Non solo: il rapporto non esattamente idilliaco tra John e Andrea ha vissuto una progressiva escalation. Prima, quando il figlio di Umberto ha chiesto e ottenuto di diventare presidente della Juventus. Elkann non poteva essere a capo di ogni cosa e ha quindi dovuto cedere. Una scelta azzeccata, se si pensa che dal 2012 la Vecchia Signora ha vinto nove scudetti consecutivi, tutti sotto la presidenza di Andrea. Solo che nel frattempo è successo di tutto: prima il figlio di Umberto ha scelto di corteggiare Deniz Akalin, la moglie di un dirigente di primissimo piano come Francesco Calvo. Uno scivolone che John Elkann aveva stigmatizzato e che – si mormora – era costato due milioni alle casse della Juve.
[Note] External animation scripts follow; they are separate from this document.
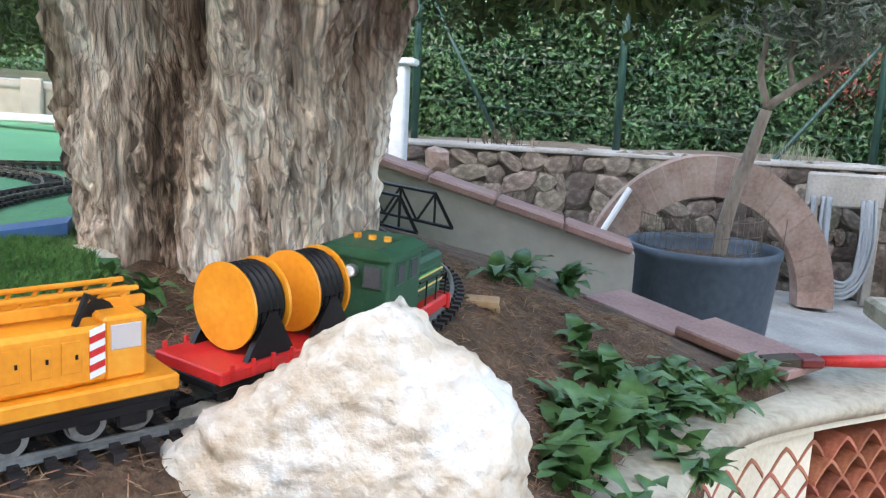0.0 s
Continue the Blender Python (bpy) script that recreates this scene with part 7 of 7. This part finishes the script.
# truss bridge behind the tree
def truss():
    t = thing("truss_bridge", Matrix(), "black model truss bridge beside the white wall", "model bridge")
    a, b = Vector((0.49, 3.60, -0.04)), Vector((0.20, 3.80, -0.03))
    for off in (0.06, -0.06):
        u = (b - a).normalized()
        n = Vector((u.y, -u.x, 0)) * off
        N = 6
        lo = [a + n + (b - a) * i / N for i in range(N + 1)]
        hi = [p + Vector((0, 0, 0.075)) for p in lo]
        bars = [("chord", lo, 0.0045), ("chord", hi[1:-1], 0.0045), ("end_bar", [lo[0], hi[1]], 0.0045), ("end_bar", [lo[-1], hi[-2]], 0.0045)]
        for i in range(1, N - 1):
            k = min(max(i + (i % 2 == 0), 1), N - 1)
            bars += [("brace", [lo[i], hi[k]], 0.0032), ("brace", [lo[i + 1], hi[k]], 0.0032)]
        for name, line, r in bars:
            bm = bmesh.new()
            tube(bm, line, r, 5)
            part(name, bm, M_BLACK, t)
    for k in range(4):
        bm = bmesh.new()
        box(bm, (0, 0, 0), (0.10, 0.045, 0.010), 0.001, Matrix.Translation((0.63, 3.02 + 0.01 * k, -0.055 - 0.012 * k)) @ Matrix.Rotation(0.2 * k, 4, "Z"))
        solid("board", bm, M_WOOD, "sawn timber board under the track", "board", "")
    return t


truss()

# ---- turf, weeds, needles ----
SEG = []
for ln in TRACK_LINES:
    SEG.append(np.array([[p.x, p.y] for p in ln[::2]]))
ALL_SEG = np.concatenate(SEG)


def near_track(x, y, cell=0.05):
    """Distance to the nearest track middle, for arrays."""
    best = np.full(len(x), 9.0)
    pts = ALL_SEG
    order = np.argsort(y)
    for i in range(0, len(x), 4000):
        s = slice(i, i + 4000)
        yy, xx = y[order[s]], x[order[s]]
        sub = pts[(pts[:, 1] > yy.min() - 0.12) & (pts[:, 1] < yy.max() + 0.12)]
        if len(sub) == 0:
            continue
        d = np.hypot(xx[:, None] - sub[None, :, 0], yy[:, None] - sub[None, :, 1]).min(1)
        best[order[s]] = d
    return best


def turf(name, x0, x1, y0, y1, spacing, height, width, mat, seed, label, keep=None, zf=None, thin=0.16, tilt=0.80):
    rng = np.random.default_rng(seed)
    n = int((x1 - x0) * (y1 - y0) / spacing ** 2)
    x, y = rng.uniform(x0, x1, n), rng.uniform(y0, y1, n)
    if keep is not None:
        k = keep(x, y)
        x, y = x[k], y[k]
    d = near_track(x, y)
    k = (d > 0.043) | (rng.uniform(0, 1, len(x)) < thin)
    x, y, d = x[k], y[k], d[k]
    n = len(x)
    z = (-0.04 * x + TURF_Z) if zf is None else zf(x, y)
    h = height * rng.uniform(0.55, 1.25, n) * np.where(d < 0.043, 0.75, 1.0)
    # tufts lean together
    ph = 9.0 * np.sin(x * 23 + 3 * np.sin(y * 17)) + 5 * np.cos(y * 29 + 2 * np.sin(x * 31)) + rng.normal(0, 1.3, n)
    ln = tilt * rng.uniform(0.3, 1.5, n)
    dx, dy = np.cos(ph) * ln, np.sin(ph) * ln
    a = rng.uniform(0, math.pi, n)
    wx, wy = np.cos(a) * width * 0.5, np.sin(a) * width * 0.5
    base = np.stack([x, y, z], 1)
    side = np.stack([wx, wy, 0 * wx], 1)
    mid = base + np.stack([dx * h * 0.4, dy * h * 0.4, h * 0.55], 1)
    tip = base + np.stack([dx * h * 1.05, dy * h * 1.05, h * (1 - 0.25 * ln)], 1)
    v = np.stack([base - side, base + side, mid + side * 0.85, mid - side * 0.85, tip], 1).reshape(-1, 3)
    i = np.arange(n)[:, None] * 5
    me = bpy.data.meshes.new(name)
    me.vertices.add(len(v))
    me.vertices.foreach_set("co", v.ravel())
    loops = np.concatenate([i + [0, 1, 2, 3], i + [3, 2, 4]], 1).ravel()
    me.loops.add(len(loops))
    me.loops.foreach_set("vertex_index", loops)
    me.polygons.add(2 * n)
    st = (np.arange(n)[:, None] * 7 + [0, 4]).ravel()
    me.polygons.foreach_set("loop_start", st)
    me.update(calc_edges=True)
    me.validate()
    me.materials.append(mat)
    return scatter(name, me, label, "turf")


# worn backing under the blades
sheet("turf_base", steps(-1.0, EDGE_X, 22), steps(-0.6, 2.2, 56), lambda x, y: ground_z(x) + TURF_Z + 0.0005, M_THATCH, "dark green woven backing of the artificial turf", "turf", kind="structure")
turf("turf", -0.62, EDGE_X + 0.010, 0.22, 1.25, 0.00222, 0.0140, 0.0016, M_TURF, 1, "bright mint green artificial turf between the tracks")
turf("turf", -0.95, EDGE_X + 0.008, 1.25, 1.78, 0.0030, 0.0140, 0.0018, M_TURF, 2, "bright mint green artificial turf round the switches",
     keep=lambda x, y: ((x < -0.15) | (y < 1.66 + 0.05 * np.sin(x * 60))) & ((x < 0.03) | (y < 1.27 + 0.02 * np.sin(x * 140))))
turf("turf", -1.6, -0.60, 0.2, 1.3, 0.0045, 0.016, 0.0019, M_TURF, 3, "mint green artificial turf between the sidings")
turf("turf", -0.16, EDGE_X + 0.008, 1.24, 2.12, 0.0030, 0.018, 0.0018, M_TURF_DARK, 4, "darker green artificial turf before the lantern",
     keep=lambda x, y: (y > 1.64 + 0.05 * np.sin(x * 60)) | ((x > 0.03) & (y > 1.26 + 0.02 * np.sin(x * 140))))
turf("turf", -0.55, -0.02, 1.78, 2.75, 0.0045, 0.015, 0.002, M_TURF_DARK, 5, "darker green artificial turf beside the main track")


MAT_RIM = np.array([(2.0, 0.02), (2.11, 0.06), (2.24, 0.19), (2.36, 0.29), (2.44, 0.25), (2.58, 0.16), (2.70, 0.10), (2.84, 0.11), (2.94, 0.03), (3.06, -0.07), (3.20, -0.11)])
turf("turf", -0.16, 0.31, 2.05, 3.20, 0.0034, 0.017, 0.0018, M_TURF_DARK, 6, "dark green turf mat between lantern and tree", zf=lambda x, y: -0.04 * x - 0.016,
     keep=lambda x, y: (x < np.interp(y, MAT_RIM[:, 0], MAT_RIM[:, 1]) + 0.008 * np.sin(y * 45)) & (np.hypot(x - 0.045, y - 2.19) > 0.10))
bm = bmesh.new()
prism(bm, [(-0.16, 2.12), (0.06, 2.11), (0.19, 2.24), (0.29, 2.36), (0.25, 2.44), (0.16, 2.58), (0.10, 2.70), (0.11, 2.84), (0.03, 2.94), (-0.07, 3.06), (-0.11, 3.20), (-0.16, 3.22)], -0.10, -0.026, "z")
for v in bm.verts:
    if v.co.z > -0.05:
        v.co.z = -0.04 * v.co.x - 0.0165
solid("turf_mat", bm, M_THATCH, "dark turf mat edge by the tree", "turf", "structure")
turf("turf", 0.155, 0.285, 2.055, 2.145, 0.0026, 0.024, 0.0018, M_TURF, 7, "loose strip of bright green turf on the slab", zf=lambda x, y: -0.030 - 0.09 * (x - 0.1), thin=1.0, tilt=0.6)


# ---- leafy weeds ----
def leaf_mesh(seed, length, width, arch):
    rnd = random.Random(seed)
    bm = bmesh.new()
    n = 7
    rows = []
    for i in range(n + 1):
        s = i / n
        w = width * (math.sin(math.pi * min(1, s * 0.92 + 0.06)) ** 0.8) * (0.35 if s < 0.15 else 1) * 0.5
        z = arch * length * (s - 1.1 * s * s)
        x = length * s
        e = 0.10 * width * math.sin(i * 2.1 + seed)
        rows.append([bm.verts.new((x, -w, z + 0.22 * w + e)), bm.verts.new((x, 0, z)), bm.verts.new((x, w, z + 0.22 * w - e))])
    for a, b in zip(rows, rows[1:]):
        for k in range(2):
            bm.faces.new((a[k], b[k], b[k + 1], a[k + 1]))
    return mesh_of("leaf", bm, M_WEED, True)


LEAVES = [leaf_mesh(s, 0.088, 0.036, 0.9 + 0.2 * s) for s in range(3)]


def weed(x, y, z, n, size, seed, label, spread=0.02):
    t = thing("leafy_weed", pose(x, y, z), label, "plant", "weeds on the bed")
    rnd = random.Random(seed)
    for i in range(int(n * 1.35)):
        a = rnd.uniform(0, 2 * math.pi)
        e = rnd.uniform(0.15, 1.15)
        r = rnd.uniform(0, spread)
        b = rnd.uniform(0, 2 * math.pi)
        s = size * rnd.uniform(0.6, 1.15)
        piece("leaf", LEAVES[i % 3], t, Matrix.Translation((r * math.cos(b), r * math.sin(b), 0)) @ Matrix.Rotation(a, 4, "Z") @ Matrix.Rotation(-e, 4, "Y") @ Matrix.Diagonal((s, s, s, 1)))
    return t


big = "broad-leaved green weed growing on the bed"
for i, (x, y, n, s, sp) in enumerate(((0.84, 2.62, 34, 0.9, 0.05), (0.91, 2.74, 34, 0.9, 0.05), (0.86, 2.50, 24, 0.8, 0.04), (0.97, 2.90, 34, 0.95, 0.05), (0.82, 2.82, 34, 0.95, 0.05), (0.88, 2.90, 34, 0.95, 0.05), (0.95, 3.02, 30, 0.9, 0.05), (0.86, 3.02, 26, 0.9, 0.05), (1.05, 3.12, 28, 0.85, 0.05), (0.98, 3.14, 20, 0.8, 0.04), (1.14, 3.24, 18, 0.7, 0.04), (0.80, 2.70, 24, 0.9, 0.05))):
    weed(x, y, bed_z(x, y) - 0.004, n, s, 200 + i, big, sp)
small = "small green weed at the trunk's foot"
for i, (x, y, n, s) in enumerate(((0.17, 2.83, 9, 0.75), (0.29, 2.83, 8, 0.7), (0.10, 2.86, 6, 0.6), (0.48, 2.92, 10, 0.85), (0.50, 3.05, 9, 0.85), (0.40, 2.83, 7, 0.7), (0.22, 2.74, 6, 0.6), (0.70, 3.42, 16, 1.0), (0.80, 3.62, 14, 1.0), (0.66, 3.3, 9, 0.8), (0.33, 2.55, 5, 0.35), (0.82, 3.1, 9, 0.85), (0.73, 2.36, 6, 0.4))):
    weed(x, y, bed_z(x, y) - 0.003, n, s, 230 + i, small, 0.015)
for i, (x, y) in enumerate(((2.9, 6.9), (3.2, 6.95), (3.5, 6.9), (4.2, 6.8), (2.1, 6.95), (0.4, 6.95))):
    t = thing("grass_tuft", pose(x, y, -0.09 - 0.09 * max(0, x - 2.2)), "green and dry grass tuft on the strip", "grass", "tufts on the strip")
    bm = bmesh.new()
    rnd = random.Random(i)
    for k in range(60):
        a, r = rnd.uniform(0, 6.28), rnd.uniform(0, 0.22)
        h = rnd.uniform(0.08, 0.22)
        p = Vector((r * math.cos(a), r * math.sin(a) * 0.5, 0))
        q = p + Vector((rnd.uniform(-0.08, 0.08), rnd.uniform(-0.05, 0.05), h))
        w = Vector((0.005, 0, 0))
        bm.faces.new([bm.verts.new(p - w), bm.verts.new(p + w), bm.verts.new(q)])
    part("blade_clump", bm, M_OLIVE if i % 2 == 0 else M_DRY, t, kind="stuff")

# dry needles over the soil
rng = np.random.default_rng(77)
n = 9000
x, y = rng.uniform(0.12, 1.0, n), rng.uniform(2.17, 3.4, n)
k = x < np.array([bed_edge(b) - 0.035 for b in y])
x, y = x[k], y[k]
n = len(x)
z = np.array([bed_z(a, b) for a, b in zip(x, y)]) + rng.uniform(0.001, 0.007, n)
ln, a, tl = rng.uniform(0.010, 0.034, n), rng.uniform(0, math.pi, n), rng.normal(0, 0.25, n)
d = np.stack([np.cos(a), np.sin(a), tl], 1) * ln[:, None] / 2
s = np.stack([-np.sin(a), np.cos(a), 0 * a], 1) * 0.0006
c = np.stack([x, y, z], 1)
up = np.array([0, 0, 0.0010])
v = np.stack([c - d - s, c - d + s, c + d + s, c + d - s, c + up], 1).reshape(-1, 3)
i = np.arange(n)[:, None] * 5
f = np.concatenate([i + [0, 1, 4], i + [1, 2, 4], i + [2, 3, 4], i + [3, 0, 4]], 1).reshape(-1, 3)
scatter("needles", rows_mesh("needles", v.tolist(), f.tolist(), surf("dry_needles", [(0.10, 0.05, 0.025), (0.2, 0.11, 0.06), (0.32, 0.22, 0.13)], 30, 100, 0.9, bump=0, island=0.4)), "dry brown conifer needles on the soil", "needles")

# ---- tiles of terrace and ledge ----
def tile_mesh(w, d, h, mat, name="tile"):
    bm = bmesh.new()
    box(bm, (0, 0, -h / 2), (w, d, h), 0.003)
    return mesh_of(name, bm, mat)


terr = bpy.data.objects["terrace"]
tm = tile_mesh(0.444, 0.294, 0.014, M_TILE)
rnd = random.Random(31)
for r in range(22):
    for c in range(12):
        x = 0.92 + c * 0.45 + (0.2 if r % 2 else 0.0) + 0.222
        y = 3.45 - r * 0.30
        if x > 5.5 or (y < -1.0):
            continue
        piece("tile", tm, terr, pose(x, y, TERRACE_Z + rnd.uniform(-0.0015, 0.0015), rnd.uniform(-0.3, 0.3), rnd.uniform(-0.3, 0.3), rnd.uniform(-0.4, 0.4)))
led = bpy.data.objects["ledge"]
lm = tile_mesh(0.284, 0.112, 0.013, M_TILE)
for r in range(22):
    for c in range(1):
        piece("tile", lm, led, pose(0.208, 1.96 - r * 0.118, LEDGE_Z + rnd.uniform(-0.001, 0.001), 0, 0, rnd.uniform(-0.5, 0.5)))
stp = bpy.data.objects["step"]
sm = tile_mesh(0.262, 0.222, 0.013, M_TILE)
for r in range(8):
    for c in range(2):
        piece("tile", sm, stp, pose(0.488 + c * 0.27, 1.86 - r * 0.23, STEP_Z + rnd.uniform(-0.001, 0.001), 0, 0, rnd.uniform(-0.5, 0.5)))
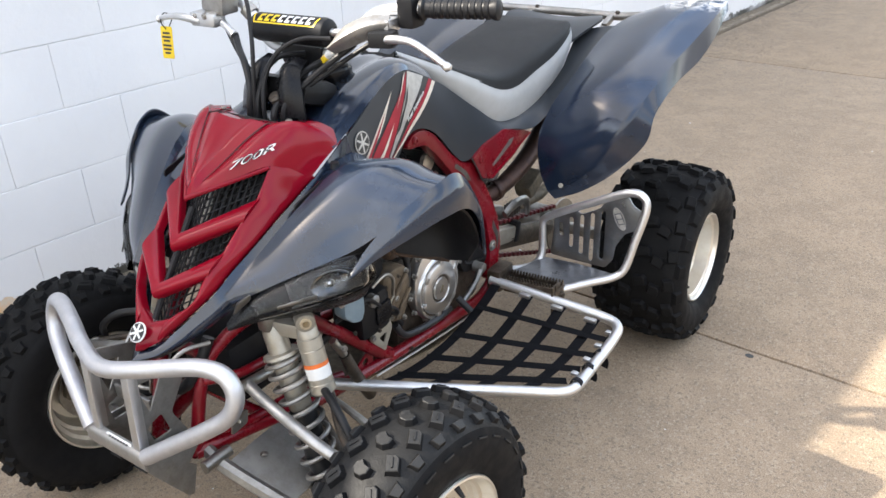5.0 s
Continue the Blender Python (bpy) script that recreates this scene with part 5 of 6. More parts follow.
shift = part("shift_lever", tube([(0.150, 0.720, 0.372), (0.158, 0.680, 0.352), (0.164, 0.620, 0.334), (0.166, 0.598, 0.332)], [0.010, 0.007, 0.007, 0.007], 10, 4), CAST, quad, "alloy gear lever with rubber tip")
part("rubber_tip", tube([(0.160, 0.598, 0.350), (0.195, 0.604, 0.318)], 0.009, 10, 1), HOSE, shift)
part("lever_boss", lathe([(0.13, 0.0), (0.13, 0.014), (0.158, 0.013), (0.16, 0.0)], 18, None, Matrix.Translation((0, 0.722, 0.374))), ALU_DULL, shift)

# ---- swingarm, chain, rear axle ----
part("swingarm", tube([(0.095, 0.83, 0.385), (0.098, 1.00, 0.335), (0.09, 1.16, 0.285), (0.06, 1.26, 0.255)], 0.032, 10, 4, None, False, 0.55), PEG, quad, "dirty cast alloy swingarm")
part("swingarm", tube([(-0.095, 0.83, 0.385), (-0.098, 1.00, 0.335), (-0.09, 1.16, 0.285), (-0.06, 1.26, 0.255)], 0.032, 10, 4, None, False, 0.55), PEG, quad, "dirty cast alloy swingarm")
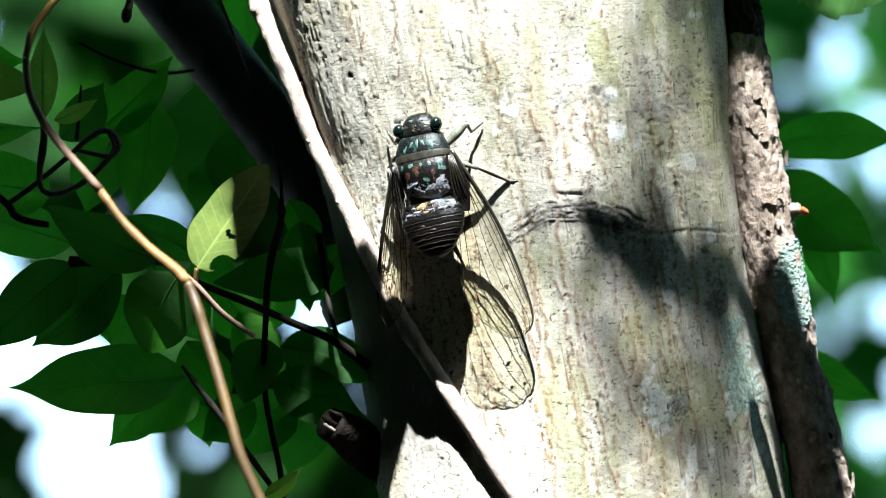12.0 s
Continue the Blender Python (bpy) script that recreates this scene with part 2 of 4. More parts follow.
SOIL = surface("leaf_litter", (0.03, 0.022, 0.012), (0.10, 0.075, 0.045), 3, (1, 1, 1), 0.9, 0.8, 0.02, 40)

# ---- making things ----
PLACE = {}
rnd = random.Random(7)


def at(x, z, y=0.0):
    """Millimetres across, up and behind the bark's face, on the stand, in metres; across and up as seen from the stand's eye."""
    k = 1 + y / (REACH * 1000)
    return Vector((x * k, y, z * k)) / 1000


def thing(name, base, label, category, group="", kind="", turn=None):
    """A top-level Empty on the stand."""
    ob = new(name)
    ob.empty_display_size = 0.01
    PLACE[ob] = Matrix.Translation(base) @ (turn or Matrix())
    ob.matrix_world = STAND @ PLACE[ob]
    return tagged(ob, label, category, group, kind)


def part(name, bm, material, parent, label="", base=None, smooth=True, kind=""):
    """A bmesh or mesh in stand coordinates as one mesh object under a thing or a part."""
    if isinstance(bm, bpy.types.Mesh):
        me = bm
    else:
        me = bpy.data.meshes.new(name)
        bm.to_mesh(me)
        bm.free()
    if base is None:
        n = len(me.vertices)
        co = np.zeros(n * 3, np.float32)
        me.vertices.foreach_get("co", co)
        base = Vector(co.reshape(-1, 3).mean(axis=0))
    me.transform(Matrix.Translation(-Vector(base)))
    if smooth:
        me.polygons.foreach_set("use_smooth", [True] * len(me.polygons))
    for mt in material if isinstance(material, (list, tuple)) else (material,):
        me.materials.append(mt)
    ob = new(name, me)
    ob.parent = parent
    PLACE[ob] = Matrix.Translation(base)
    ob.matrix_basis = PLACE[parent].inverted() @ PLACE[ob]
    return tagged(ob, label, kind=kind)


def spline(points, n, closed=False):
    """Catmull-Rom through points of any width."""
    p = np.array([tuple(q) for q in points], float)
    if len(p) == 2:
        return p[0] + (p[1] - p[0]) * np.linspace(0, 1, n)[:, None]
    p = np.vstack([2 * p[0] - p[1], p, 2 * p[-1] - p[-2]])
    u = np.linspace(0, len(p) - 3 - 1e-6, n)
    i = u.astype(int)
    f = (u - i)[:, None]
    a, b, c, d = p[i], p[i + 1], p[i + 2], p[i + 3]
    return 0.5 * (2 * b + (c - a) * f + (2 * a - 5 * b + 4 * c - d) * f ** 2 + (3 * b - a - 3 * c + d) * f ** 3)


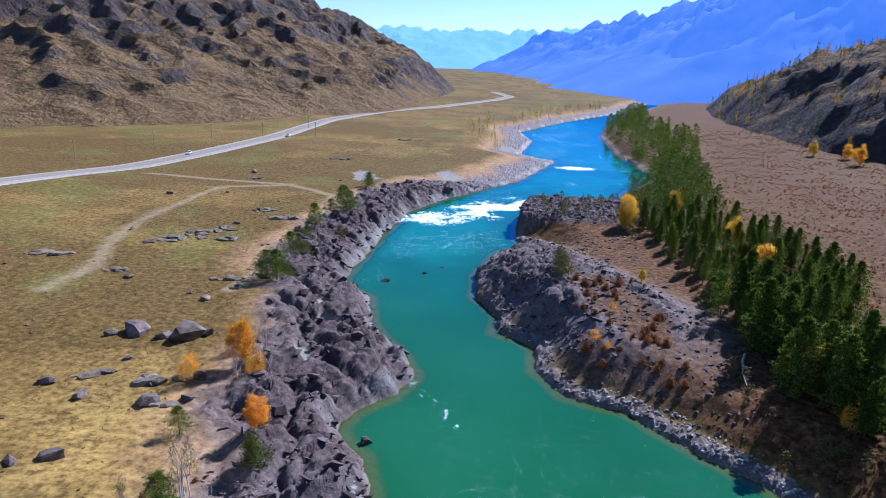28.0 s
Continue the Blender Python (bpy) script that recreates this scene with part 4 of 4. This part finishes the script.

Andrea Agnelli, infatti, aveva comunicato in modo piuttosto irrituale l’amore per Deniz Akalin. Durante una cena a quattro con Calvo e l’allora moglie del figlio di Umberto, Emma Winter, aveva candidamente ammesso che tra lui e la donna di origine turca c’era ben più di un semplice affetto. Un modo che aveva interrotto qualsiasi protocollo istituzionale. Agnelli e la Akalin erano poi convolati a nozze e hanno avuto due figli, non si è trattato della classica sbandata, ma certo John Elkann non aveva apprezzato. Ma è stato lo sport a determinare la caduta di Andrea.

L’allontanamento dell’allora amministratore delegato Giuseppe Marotta – artefice degli scudetti e delle due finali di Champions in tre anni – era stato mal digerito da Elkann. Anche perché la motivazione era stato l’acquisto di Cristiano Ronaldo per 105 milioni di euro, cui si erano sommati 30 milioni all’anno netti. Un’operazione da quasi 300 milioni che si era conclusa senza la vittoria della Champions e con la cessione dell’asso portoghese al Manchester United per un terzo della cifra per cui era stato acquistato. Un bagno di sangue che creò un buco nei conti della Juventus.

A questo si è aggiunto il procedimento sulle plusvalenze che è costato un anno di sospensione della squadra di Allegri da qualsiasi competizione in Europa. Un disastro che Elkann ha deciso di sistemare a modo suo: con il lanciafiamme. Addio a Maurizio Arrivabene come amministratore delegato. Addio ad Andrea Agnelli come presidente. Anno zero per il cda, azzerato quasi integralmente. Al via la nuova era fatta di giovani italiani e niente più spese pazze. Inizia il regno di Maurizio Scanavino, fedelissimo amministratore delegato di Gedi che presta la sua esperienza alla Juventus; e del commercialista Gianluca Ferrero come nuovo presidente.

Non basta. Con un blitz nei giorni scorsi John Elkann ha di fatto estromesso il cugino da qualsiasi attività anche nella cassaforte di famiglia. Un’opa lampo da 750 milioni di euro complessivi ha portato i diritti di voto della cassaforte Dicembre, che fa capo ai figli di Alain e Margherita, fino all’80% dei diritti di voto. Un dominio assoluto, con Andrea che ha ridotto la sua partecipazione al 9%. È la fine, o quasi, della famiglia Agnelli come l’abbiamo conosciuta. Sono gli Elkann a regnare. I quali hanno in John l’emulo dell’Avvocato. Ma poiché la storia si ripete, c’è un fratello più debole, quel Lapo che cerca disperatamente la sua collocazione nel mondo.

Ha ammesso di aver subito abusi da bambino. È stato trovato in strada esanime dopo un’overdose di cocaina. Ha vissuto il dissesto della sua attività imprenditoriale, Italia Independent. E continua, anche lui come il prozio, a vivere all’ombra di un fratello più ingombrante, più affermato, più “potente”. La famiglia che più di tutte ha attraversato il Novecento, che ha rappresentato il progressivo depauperamento del tessuto industriale italiano, dal boom degli anni ’50 allo “sboom” tra la fine degli anni ’70 e l’inizio degli ’80 fino alla fuga all’estero, rimane anche una tra le più tormentate.